For the special case of linear N, as in figure 2, α < 0 in equation 2 seems to say that an object forced to move with positive velocity experiences a negative displacement. Such intransigent behavior can more meaningfully be interpreted as a change of signature. When α turns negative, we no longer have spacetime. Instead, we have a quantum version of 4D space with no timelike direction.

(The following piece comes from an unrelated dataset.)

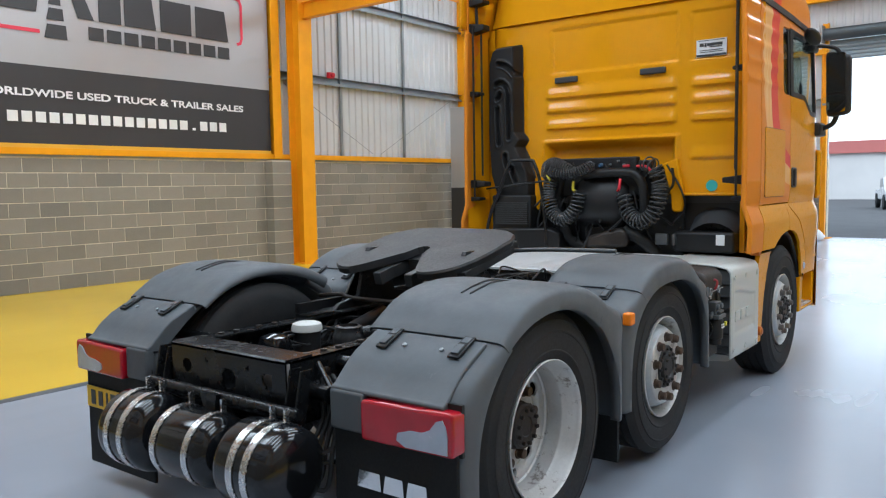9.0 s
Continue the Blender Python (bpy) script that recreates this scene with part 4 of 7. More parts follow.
us = np.linspace(-1, 1, 33)
bm = bmesh.new()
add_grid(bm, us, np.linspace(0.40, 2.02, 20), front_curve)
part("cab_front", bm, M_CAB, truck, "yellow cab front", smooth=50)
bm = bmesh.new()
add_grid(bm, us, np.linspace(2.03, 2.74, 8), front_curve)
wind = part("windscreen", bm, M_GLASS, truck, "wide clear windscreen", smooth=50)
wind.visible_shadow = False
bm = bmesh.new()
add_box(bm, -1.12, 1.12, 3.12, 4.95, 1.36, 1.42)
add_box(bm, -1.10, 1.10, 3.20, 3.24, 1.42, 2.85)
add_box(bm, -1.10, 1.10, 3.12, 4.75, 2.76, 2.80)
for s in (-1, 1):
    add_box(bm, *sorted((s * 1.11, s * 1.15)), 3.12, 3.64, 1.42, 2.78)
part("cab_lining", bm, M_INTERIOR, truck)
bm = bmesh.new()
add_prism(bm, [(4.55, 1.42), (4.55, 1.98), (4.66, 2.08), (5.0, 2.06), (5.1, 1.42)], -1.05, 1.05)
add_prism(bm, [(4.72, 2.0), (4.80, 2.16), (4.88, 2.20), (4.96, 2.16), (4.98, 1.9)], 0.35, 0.85)
part("dashboard", bm, M_INTERIOR, truck, bevel=0.03, seg=3)
for x in (-0.6, 0.6):
    bm = bmesh.new()
    add_box(bm, x - 0.26, x + 0.26, 3.62, 4.15, 1.55, 1.76)
    add_prism(bm, [(3.62, 1.7), (3.78, 1.7), (3.66, 2.42), (3.54, 2.42)], x - 0.25, x + 0.25)
    add_prism(bm, [(3.56, 2.40), (3.66, 2.40), (3.63, 2.60), (3.55, 2.60)], x - 0.14, x + 0.14)
    part("cab_seat", bm, M_SEAT, truck, bevel=0.04, seg=3)
bm = bmesh.new()
m = pose(0.60, 4.62, 2.245, 38, 0, 0)
loop = [m @ Vector((0.22 * math.cos(a), 0.22 * math.sin(a), 0)) for a in np.linspace(0, 2 * math.pi, 33)]
add_tube(bm, loop, 0.017, 10, caps=False)
for a in (0.3, math.pi - 0.3, -math.pi / 2):
    add_tube(bm, [m @ Vector((0, 0, -0.03)), m @ Vector((0.21 * math.cos(a), 0.21 * math.sin(a), 0))], 0.014, 8)
add_cyl(bm, m @ Vector((0, 0, -0.01)), m @ Vector((0, 0, -0.3)), 0.05, 12)
part("steering_wheel", bm, M_BLACK_PLASTIC, truck, "black steering wheel", smooth=50)
bm = bmesh.new()
add_tube(bm, smooth_path([(1.08, 4.69, 2.06), (1.08, 4.69, 2.3), (1.07, 4.72, 2.36), (1.05, 4.77, 2.3), (1.05, 4.78, 2.1)]), 0.012, 8)
part("grab_rail", bm, M_BLACK_PLASTIC, truck)
bm = bmesh.new()
add_box(bm, 1.135, 1.14, 4.585, 4.71, 2.115, 2.18)
card = part("window_card", bm, M_PAPER, truck, "white printed card inside the window")
for z0, y0, y1 in ((2.15, 4.61, 4.69), (2.135, 4.60, 4.70), (2.125, 4.63, 4.67)):
    bm = bmesh.new()
    add_box(bm, 1.141, 1.142, y0, y1, z0, z0 + (0.016 if z0 > 2.14 else 0.004))
    part("print_bar", bm, M_DARK_PRINT, card, smooth=0)

# ---- mirrors ----
for s in (-1, 1):
    bm = bmesh.new()
    add_prism(bm, round_poly([(s * 1.262, 2.06), (s * 1.462, 2.08), (s * 1.475, 2.58), (s * 1.268, 2.63)], 0.05, 4), 4.715, 4.80, "y")
    for v in bm.verts:
        v.co.y += (2.40 - v.co.z) * 0.07
    turn = Matrix.Translation((s * 1.365, 4.76, 0)) @ pose(0, 0, 0, 0, 0, -17 * s) @ Matrix.Translation((-s * 1.365, -4.76, 0))
    bmesh.ops.transform(bm, matrix=turn, verts=bm.verts)
    mir = part("door_mirror", bm, M_BLACK_PLASTIC, truck, "tall black door mirror", bevel=0.03, seg=3)
    for z0, z1 in ((2.27, 2.60), (2.10, 2.25)):
        bm = bmesh.new()
        add_prism(bm, round_poly([(s * 1.285, z0), (s * 1.445, z0), (s * 1.452, z1), (s * 1.29, z1)], 0.025), 4.708, 4.7145, "y")
        for v in bm.verts:
            v.co.y += (2.40 - v.co.z) * 0.07
        bmesh.ops.transform(bm, matrix=turn, verts=bm.verts)
        part("mirror_glass", bm, M_MIRROR, mir, "mirror glass")
    for pts, r in (([(1.15, 4.86, 1.96), (1.22, 4.86, 1.97), (1.31, 4.84, 2.01), (1.35, 4.83, 2.10)], 0.022), ([(1.10, 4.74, 2.68), (1.20, 4.73, 2.68), (1.33, 4.75, 2.65), (1.37, 4.77, 2.60)], 0.018)):
        bm = bmesh.new()
        add_tube(bm, smooth_path([(s * x, y, z) for x, y, z in pts]), r, 10)
        part("mirror_arm", bm, M_BLACK_PLASTIC, mir, smooth=50)
    for x0, x1, y0, y1, z0, z1 in ((1.13, 1.235, 4.72, 4.97, 1.905, 2.02), (1.10, 1.20, 4.60, 4.78, 2.62, 2.72)):
        bm = bmesh.new()
        add_box(bm, *sorted((s * x0, s * x1)), y0, y1, z0, z1)
        part("mirror_bracket", bm, M_BLACK_PLASTIC, mir, bevel=0.02, seg=3)
    bm = bmesh.new()
    bmesh.ops.create_uvsphere(bm, u_segments=20, v_segments=12, radius=1.0, matrix=Matrix.Translation((s * 1.245, 4.32, 2.695)) @ pose(0, 0, 0, -17, 0, 0) @ Matrix.Diagonal((0.06, 0.145, 0.043, 1)))
    add_tube(bm, [(s * 1.17, 4.44, 2.67), (s * 1.235, 4.40, 2.67)], 0.018, 10)
    part("kerb_mirror", bm, M_BLACK_PLASTIC, truck, "slim black kerb mirror above the door", smooth=60)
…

A dense universe runs out of time. Bounces such as the one shown in figure 6 are not realized in a temporal sense. For the eras of collapse and expansion during which the universe is not so dense, α is positive and spacetime exists; the spacetimes of those epochs can be extended across the timeless Big Bang. But the collapse and expansion eras are not causally connected, and in particular, not all information can be transmitted between them. (How much can be conveyed is an active research question.) The transmutation from 4D space to spacetime, at a density for which α runs through zero, marks the beginning of our cosmic era: a meaningful moment, nonsingular and yet unprecedented.

Loop quantum gravity suggests that the universe does not begin with a big bang, nor does it follow cyclic behavior with causally connected periods of collapse and expansion. Instead, the theory offers a mixture of cyclic and monotonic worldviews, with a pre-history before the Big Bang but also forgetfulness that grants a clean slate afterwards. One can avoid dangerous entropy growth, a problem of cyclic models identified by Richard Tolman as early as the 1930s. Those features have been derived, not postulated. But before we can consider them reliable, the theory itself must be completed and empirically tested. We are not able to observe the high-density phase directly, but by delicate trickle-down effects in accessible background radiation, the theory, and by extension its strange consequences, can be falsified.